The 35-year-old former scrum-half, who played in the 2007 Premiership final and Heineken Cup final for Leicester Tigers in between spells at Munster and Connacht, hung up his boots in 2014 and then took up the whistle.
He quickly rose through the IRFU’s Inter Provincial Appointments System before being added to the National Panel of Referees in February 2015 – but he wasn’t the only rookie ref about to cut his teeth.
On November 27 last year, he was handed his first appointment in the then-Guinness PRO12 to referee the Dragons’ clash Edinburgh at Rodney Parade but former Glasgow Warriors man Mike Adamson was given Munster’s game against Benetton Treviso, which took place a day earlier.
Nonetheless, Murphy, who first picked up a ball at Crosshaven RFC, hasn’t looked back since and is now a member of the Guinness PRO14 elite referee squad.
“I always thought about it when I was playing, that when I finished playing, I wanted to try and stay in the game in some capacity,” said Murphy, who played more than 100 times for Connacht.
“I wanted to stay in the game and get back to the level that I played at, and I thought this was the most realistic option.
“I thought it was a really nice way to stay involved on the pitch because in coaching, you’re not really as hands-on – you’re out there running around with the lads.
“My first game as a referee was when I refereed a local school here in Cork called Presentation Brothers College.
“I remember it because Presentation were a rival of my old school, CBC (Christian Brothers College) Cork, and secondly, the coach of the Pres team was an old teammate of mine and he found it quite amusing that I was running out as a referee.
“It was Anthony Horgan, an ex-Munster player. There was a bit of fun had, I suppose, on the sideline – at my expense.
“I don’t remember much about my first game refereeing the Dragons against Edinburgh but I remember being very excited about the game.

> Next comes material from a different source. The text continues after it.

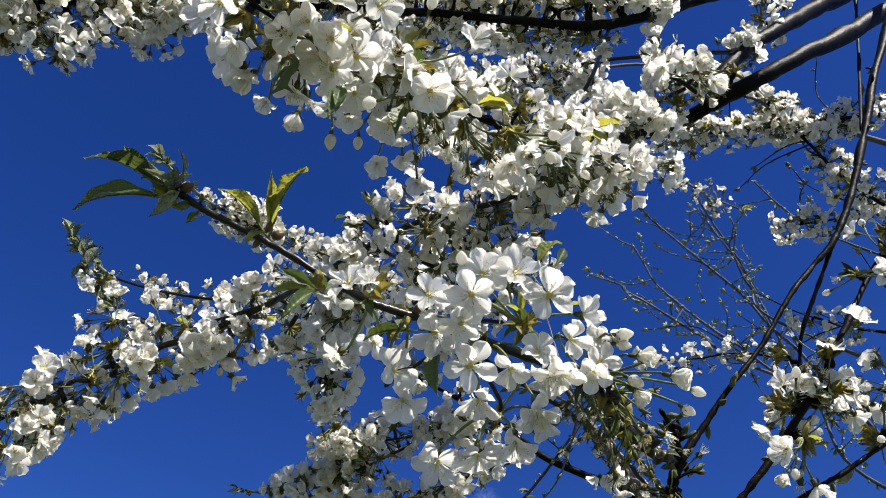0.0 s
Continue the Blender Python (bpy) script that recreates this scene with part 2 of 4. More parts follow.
def add_petal(shape, k, lift, size, fine, slot, seed, width=0.86, blunt=0.5, inward=0.0):
    g = np.random.default_rng(seed)
    cup, trough, wave, twist = g.uniform(-0.10, 0.34), g.uniform(0.06, 0.40), g.uniform(0.02, 0.065), g.uniform(-0.30, 0.30)
    if inward:
        cup, trough, twist = inward, 0.35, 0.0
    p1, p2, p3, bend = g.uniform(0, 6.3), g.uniform(0, 6.3), g.uniform(0, 6.3), g.uniform(-0.34, 0.12)
    furrow, notch = g.uniform(0.004, 0.010), g.uniform(0.0, 0.09)

    def height(u, v):
        edge = wave * (np.sin(5 * v + p1 + 4 * u) + 0.6 * np.sin(9 * v + p2)) * u ** 1.5
        ribs = furrow * np.sin(9.5 * v + p3 + 0.8 * np.sin(3 * u)) * np.sin(np.pi * np.clip(u, 0, 1)) if fine else 0
        return cup * u ** 1.6 + trough * v ** 2 * np.sin(np.pi * np.clip(u, 0, 1)) + twist * u * v + edge + ribs + bend * np.clip(u - 0.6, 0, 1) ** 2 * 4 * 0.3

    a = k * 2 * math.pi / 5 + g.uniform(-0.13, 0.13)
    e = lift + g.uniform(-0.34, 0.36)
    turn = Euler((e, 0, a), "XYZ").to_matrix()
    m = placed(np.array(turn), np.array([-math.sin(a), math.cos(a), 0]) * 0.07 * size)
    nu, nv = (11, 10) if fine else (4, 4)
    blade(shape, nu, nv, size * g.uniform(0.9, 1.0) * 0.95, size * width * g.uniform(0.9, 1.1), lambda u: petal_outline(u, blunt), height, slot, m, notch)


def add_stamens(shape, size, fine, seed, spread=0.75, slots=(0, 1, 2)):
    g = np.random.default_rng(seed)
    for i in range(24 if fine else 6):
        a, tilt = g.uniform(0, 6.28), spread * math.sqrt(g.uniform(0.02, 1.0))
        way = np.array([math.cos(a) * math.sin(tilt), math.sin(a) * math.sin(tilt), math.cos(tilt)])
        ln = size * (g.uniform(0.30, 0.62) if fine else g.uniform(0.42, 0.66))
        foot = np.array([math.cos(a), math.sin(a), 0]) * 0.07 * size
        bow = np.cross(way, [g.normal(), g.normal(), 0.3]) * ln * 0.07
        line = np.array([foot, foot + way * ln * 0.5 + bow, foot + way * ln])
        if not fine:
            line = line[::2]
        tube(shape, line, [size * (0.009 if fine else 0.016)] * len(line), 3, slots[0], cap=False)
        r = size * (0.021 if fine else 0.036)
        c = line[-1]
        o = np.array([[1, 0, 0], [-1, 0, 0], [0, 1, 0], [0, -1, 0], [0, 0, 1.4], [0, 0, -1.4]]) * r + c
        if fine:
            shape.add(o, [(0, 2, 4), (2, 1, 4), (1, 3, 4), (3, 0, 4), (2, 0, 5), (1, 2, 5), (3, 1, 5), (0, 3, 5)], slots[1])
        else:
            o = np.array([[1, 0, -0.6], [-0.5, 0.9, -0.6], [-0.5, -0.9, -0.6], [0, 0, 1.3]]) * r * 1.35 + c
            shape.add(o, [(0, 1, 3), (1, 2, 3), (2, 0, 3), (0, 2, 1)], slots[1])
    blob(shape, (0, 0, -0.02 * size), (0, 0, 1), 0.10 * size, 0.13 * size, slots[2], 4 if fine else 3, 8 if fine else 4)
    tube(shape, [(0, 0, 0), (0.02 * size, 0, 0.5 * size)], [0.016 * size] * 2, 3, slots[2], cap=True)


def add_calyx(shape, size, fine, slot, fold=-0.5):
    s = np.array([0.0, 0.25, 0.6, 1.0])
    line = np.outer(s - 1, [0, 0, 0.42 * size]) * -1 * -1
    tube(shape, line, np.array([0.055, 0.12, 0.13, 0.12]) * size, 8 if fine else 4, slot)
    for k in range(5):
        a = (k + 0.5) * 2 * math.pi / 5
        turn = np.array(Euler((fold, 0, a), "XYZ").to_matrix())
        m = placed(turn, np.array([-math.sin(a), math.cos(a), -0.06]) * 0.11 * size)
        blade(shape, 3 if fine else 1, 2, 0.38 * size, 0.17 * size, lambda u: 1 - 0.85 * u, lambda u, v: -0.25 * u * u + 0.1 * v * v, slot, m)


def add_bud(shape, size, fine, slot, seed):
    """A closed bud: an egg of overlapping petals with spiral ridges."""
    g = np.random.default_rng(seed)
    rings, sides, turn = (9, 15, 1.4) if fine else (6, 8, 1.0)
    s = np.linspace(0.0, 1.0, rings)
    rows = []
    for a in s:
        r = 0.36 * size * max(0.03, math.sin(math.pi * (0.06 + 0.90 * a ** 0.85))) ** 0.7
        ang = np.arange(sides) * 2 * np.pi / sides + turn * a
        ridge = 1 + 0.03 * np.sin(3 * np.arange(sides) * 2 * np.pi / sides + seed)
        rows.append(np.column_stack([np.cos(ang) * r * ridge, np.sin(ang) * r * ridge, np.full(sides, (a * 1.0 - 0.05) * size)]))
    f = [(i * sides + k, i * sides + (k + 1) % sides, (i + 1) * sides + (k + 1) % sides, (i + 1) * sides + k) for i in range(rings - 1) for k in range(sides)]
    f.append(tuple((rings - 1) * sides + k for k in range(sides)))
    uv = np.column_stack([np.tile(np.arange(sides) / sides * 3 % 1, rings), np.repeat(s, sides)])
    shape.add(np.vstack(rows), f, slot, uv)


HEAD_SLOTS = [PETAL, FILAMENT, ANTHER, HEART, CALYX, PEDICEL]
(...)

“I remember that it was certainly great to be back out there, albeit in front of quite an animated crowd, which Newport always give.”
Refereeing on the Guinness PRO14 circuit is a picture-perfect experience for Murphy, who also works as an illustrator.
The most memorable moment of his officiating career so far came just before he took charge of a game in the championship, with Murphy named as an assistant as the Maori All Blacks took on Munster at Thomond Park.
Pre-match, the tourists paid a touching on-pitch tribute to former Munster head coach Anthony Foley, who had died in his sleep the night before his team were due to take on Racing 92 in Paris in October.
The Maori All Blacks performed the famous haka and presented Foley’s sons Dan and Tony a shirt bearing the late coach’s initials.
Murphy added: “I wasn’t refereeing but I was on the sideline and I thought that was a special occasion considering what had gone on before with Axel (Anthony) Foley, who was an ex-teammate of mine.
“That was a really nice thing to be involved in and was a great experience.”